When a documentary crew arrives to interview Anouk for some exposition, meanwhile, the idea a camera crew would be allowed into this facility at all raises way more questions than it allows to be answered. The session reveals that this facility has some kind of funding behind it – but whether that were public or private investment, whoever was paying for research into time-travel where changing the present is a possibility, those interests are unlikely to be as benign as the ones driving Anouk. As minds wander towards this likelihood that is never addressed, the importance of what we are being shown diminishes. At the same time, it seems unlikely that a camera-crew would be allowed in at all, given that the idea time-travelling justice warriors might be about to disrupt any number of powerful, Epsteinish individuals – who notoriously do not take threats to their networks of control and abuse well. Just carelessly announcing the identity of the scientists and the location of the facility apparently held together with hazard tape would inevitably make them targets – and their extremely important discovery either destroyed, or stolen.

At the same time, there is no room to address the most interesting point the film’s concept strikes upon. That is to say, that when the project foils a paedophile, expecting the past of the child he was targeting to suddenly be great, the victim of historic abuse does not simply vanish from before them like he never needed to ask for their help. That’s because while the teacher who was targeting him was sacked, he was still in the same set of power dynamics as before, and another predator at the school simply stepped in to take advantage of that instead. The shortcomings of simply treating concepts of sexual abuse and exploitation as individual woes is suddenly are so briefly touched upon – and a debate about the need to transform society and its power dynamics in a way that might seem even more difficult than time travel seems to be on the cards – but with that superfluous B-plot having to press on, we immediately forget about it and move on.

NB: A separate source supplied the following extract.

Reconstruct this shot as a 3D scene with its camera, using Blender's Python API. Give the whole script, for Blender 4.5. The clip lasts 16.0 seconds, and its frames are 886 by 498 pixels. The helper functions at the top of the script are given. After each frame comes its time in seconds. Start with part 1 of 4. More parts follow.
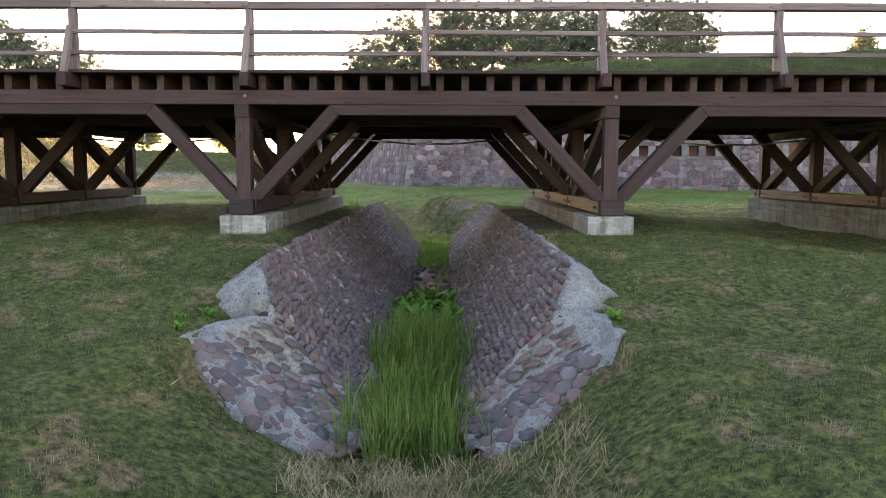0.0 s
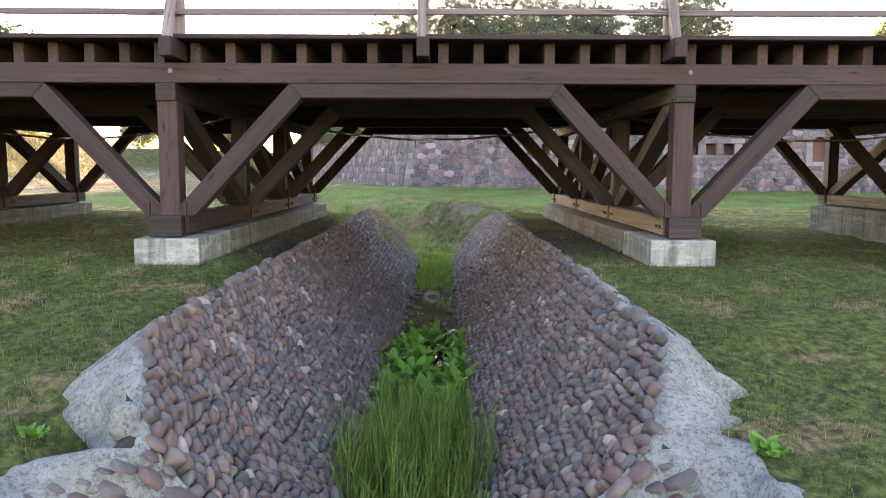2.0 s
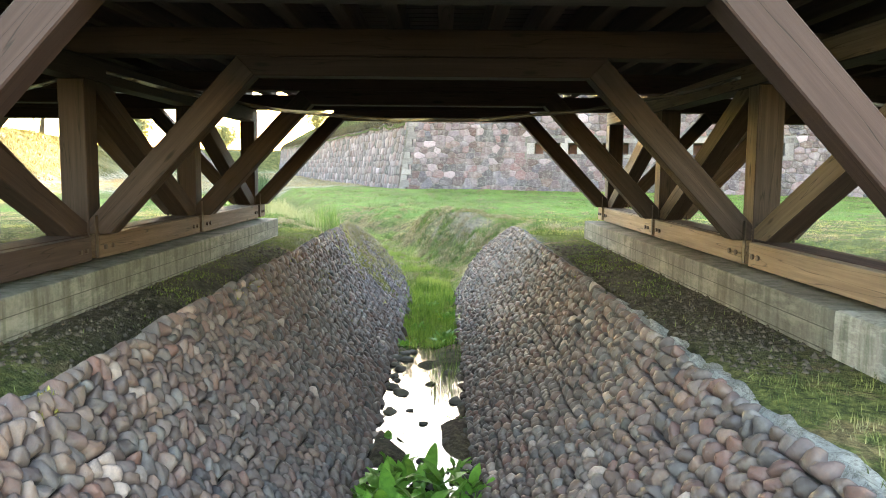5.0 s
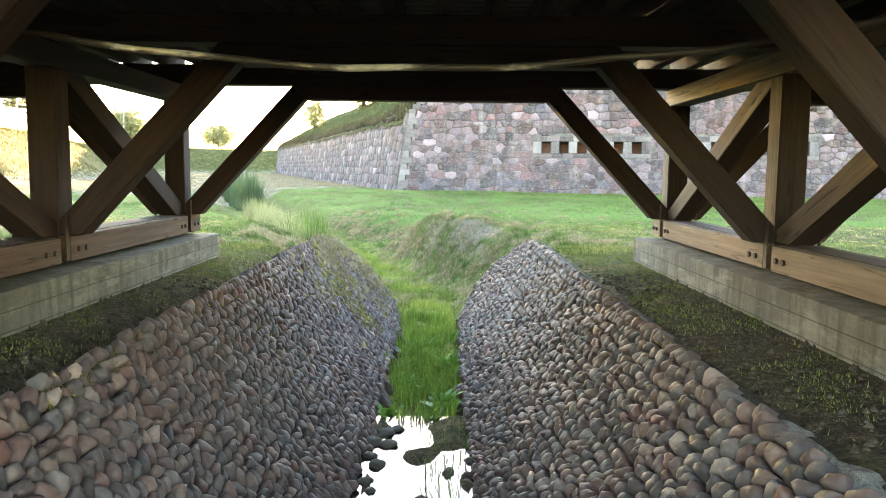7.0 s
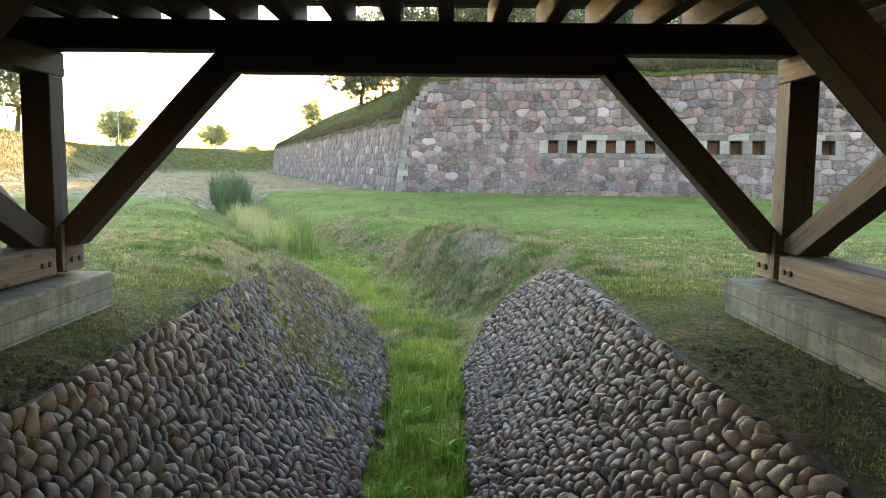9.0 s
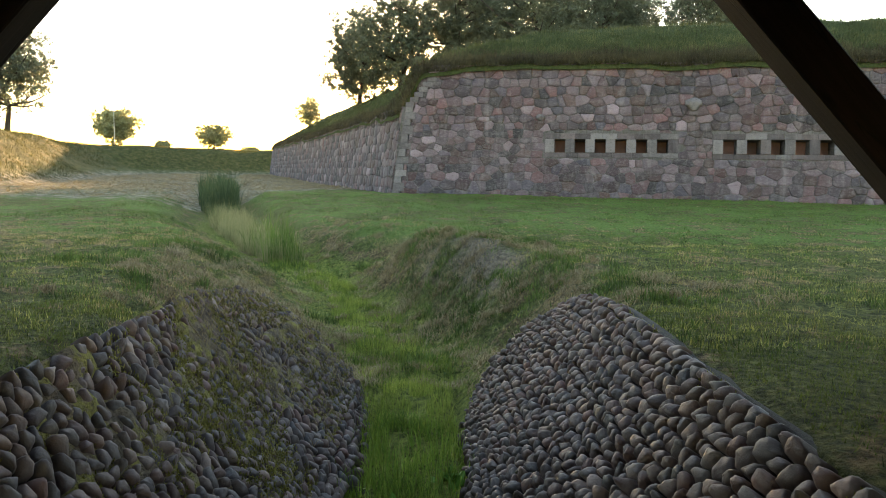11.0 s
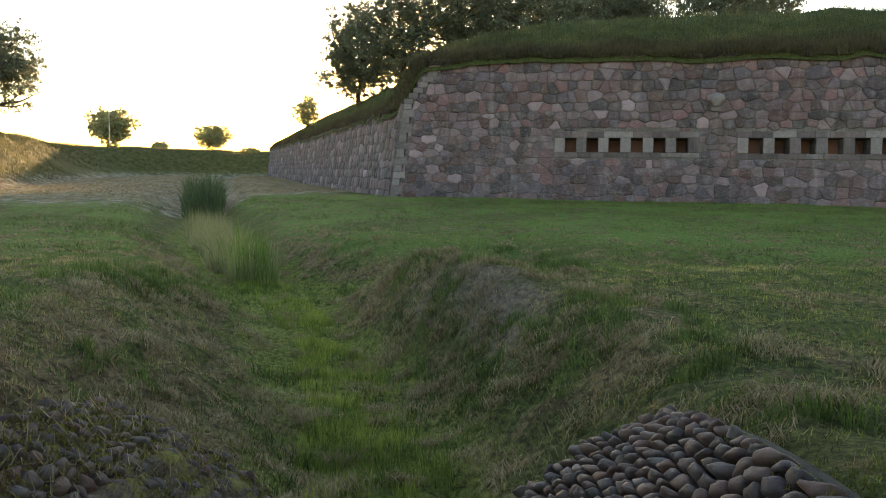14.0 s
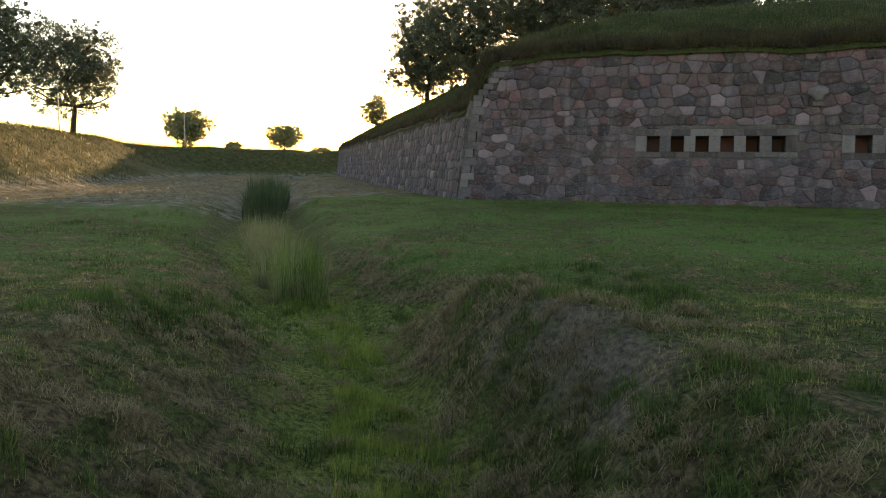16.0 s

One final issue is that while Stuk/gemaakt does make inventive attempts to address important social issues, it often feels slightly tone-deaf on those topics. In the title crawl, text rightly points out that some men also suffer from sexual abuse. The thing is, the number is smaller than for women. And on the other end of it, those who perpetrate such crimes are more likely to be men – while the current power dynamics of society and the economy mean that they often get away with it. The story is open to criticisms on this basis, as it comes from a male writer-director, who arguably projects a kind of nobility onto one woman’s suffering. That is surely unintentional, but even so, a story in which someone resolves that her horrific memories would be in some way necessary in order to help other people, is a sacrificial trope which will likely make some viewers feel very uncomfortable. And again, a more focused use of the film’s limited resources could have helped here. Because considering that character’s journey is so often battling to be heard among other plot lines, I also feel put off by the way things ultimately played out.